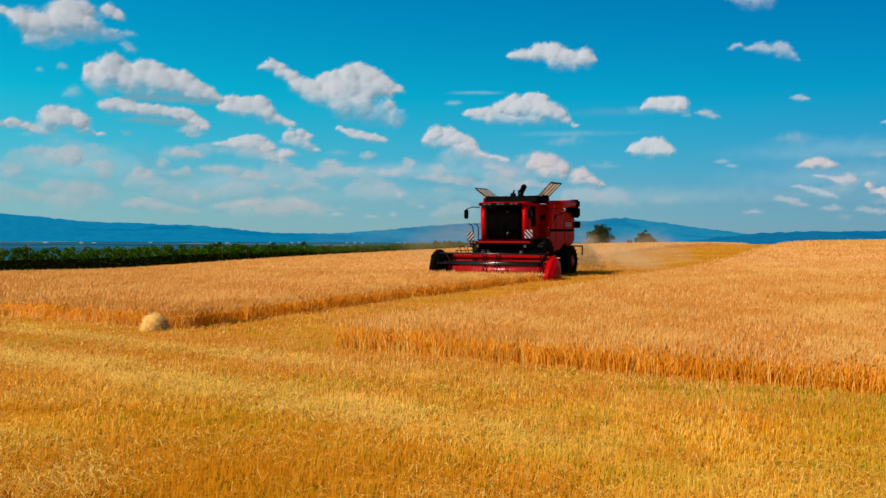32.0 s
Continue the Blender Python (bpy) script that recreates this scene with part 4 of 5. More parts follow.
def cloud(label, kind, *blobs):
    """A cloud from round lumps given by azimuth, height, and their half widths and half heights, in degrees."""
    if kind == "S" and len(blobs) > 1:
        for one in blobs:
            cloud(label, kind, one)
        return
    k = len(DRIFTING)
    b = np.array(blobs)
    az, el = np.average(b[:, 0], weights=b[:, 2]), np.average(b[:, 1], weights=b[:, 2])
    dist = (4150 if kind == "V" else 3150 + 85 * max(el, 0)) + 3 * k
    grow = {"C": 1.0, "P": 1.3, "S": 1.2, "H": 1.5}.get(kind, 1.0)
    loc = [(p - az, q - el, r * grow, s * grow) for p, q, r, s in blobs]
    unit = dist * radians(1)
    tall = 1 / (1 - 0.9 * math.tan(radians(el)))  # leaning back makes it look lower
    low = max(0.0, 1 - el / 7.5)
    if kind == "V":
        ob = relief("haze_veil", loc, unit, 22.0, 0.0, 200 + k, 0.28, 1.5, VEIL, 0.32 if az < -2 else 0.2, freq=1.3, tall=tall)
    elif kind == "G":
        ob = cumulus("cloud_base_shade", loc, unit, 4.0, 200 + k, 1.4, 0.55, CLOUD_SHADE, tall, 0.3, 0.2)
    elif kind == "H":
        ob = cumulus("cloud_scrap", loc, unit, 5.0, 200 + k, 2.1, 0.36, CLOUD_WARM, tall, 0.35, 0.9)
    elif kind == "P":
        ob = cumulus("cloud_scrap", loc, unit, 3.0, 200 + k, 1.5, 0.66 - 0.26 * low, CLOUD_WARM, tall, 0.45, 0.75)
    elif kind == "S":
        ob = cumulus("cloud_scrap", loc, unit, 3.5, 200 + k, 1.4, 0.42, CLOUD, tall, 0.4, 0.34)
    elif kind == "T":
        ob = cumulus("cloud", loc, unit, 2.5, 200 + k, 1.45, 0.60, CLOUD, tall, 0.5, 0.45)
    else:
        small = smooth01((3.2 - b[:, 2].sum()) / 2.0)
        ob = cumulus("cloud", loc, unit, 2.5, 200 + k, 1.05 + 0.4 * low + 0.35 * small, 1.0 - 0.12 * low - 0.34 * small, CLOUD if el > 5 else CLOUD_WARM, tall, 0.72, 0.38)
    tagged(ob, label, "cloud", "clouds in the sky")
    # the whole sky drifts slowly to the left, the higher the faster
    DRIFTING.append((ob, az, el, dist, -(0.004 + 0.0043 * max(el, 0)) if kind != "V" else -0.012))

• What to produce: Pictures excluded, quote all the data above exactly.

• Task response:
32.0 s
Continue the Blender Python (bpy) script that recreates this scene with part 4 of 5. More parts follow.
def cloud(label, kind, *blobs):
    """A cloud from round lumps given by azimuth, height, and their half widths and half heights, in degrees."""
    if kind == "S" and len(blobs) > 1:
        for one in blobs:
            cloud(label, kind, one)
        return
    k = len(DRIFTING)
    b = np.array(blobs)
    az, el = np.average(b[:, 0], weights=b[:, 2]), np.average(b[:, 1], weights=b[:, 2])
    dist = (4150 if kind == "V" else 3150 + 85 * max(el, 0)) + 3 * k
    grow = {"C": 1.0, "P": 1.3, "S": 1.2, "H": 1.5}.get(kind, 1.0)
    loc = [(p - az, q - el, r * grow, s * grow) for p, q, r, s in blobs]
    unit = dist * radians(1)
    tall = 1 / (1 - 0.9 * math.tan(radians(el)))  # leaning back makes it look lower
    low = max(0.0, 1 - el / 7.5)
    if kind == "V":
        ob = relief("haze_veil", loc, unit, 22.0, 0.0, 200 + k, 0.28, 1.5, VEIL, 0.32 if az < -2 else 0.2, freq=1.3, tall=tall)
    elif kind == "G":
        ob = cumulus("cloud_base_shade", loc, unit, 4.0, 200 + k, 1.4, 0.55, CLOUD_SHADE, tall, 0.3, 0.2)
    elif kind == "H":
        ob = cumulus("cloud_scrap", loc, unit, 5.0, 200 + k, 2.1, 0.36, CLOUD_WARM, tall, 0.35, 0.9)
    elif kind == "P":
        ob = cumulus("cloud_scrap", loc, unit, 3.0, 200 + k, 1.5, 0.66 - 0.26 * low, CLOUD_WARM, tall, 0.45, 0.75)
    elif kind == "S":
        ob = cumulus("cloud_scrap", loc, unit, 3.5, 200 + k, 1.4, 0.42, CLOUD, tall, 0.4, 0.34)
    elif kind == "T":
        ob = cumulus("cloud", loc, unit, 2.5, 200 + k, 1.45, 0.60, CLOUD, tall, 0.5, 0.45)
    else:
        small = smooth01((3.2 - b[:, 2].sum()) / 2.0)
        ob = cumulus("cloud", loc, unit, 2.5, 200 + k, 1.05 + 0.4 * low + 0.35 * small, 1.0 - 0.12 * low - 0.34 * small, CLOUD if el > 5 else CLOUD_WARM, tall, 0.72, 0.38)
    tagged(ob, label, "cloud", "clouds in the sky")
    # the whole sky drifts slowly to the left, the higher the faster
    DRIFTING.append((ob, az, el, dist, -(0.004 + 0.0043 * max(el, 0)) if kind != "V" else -0.012))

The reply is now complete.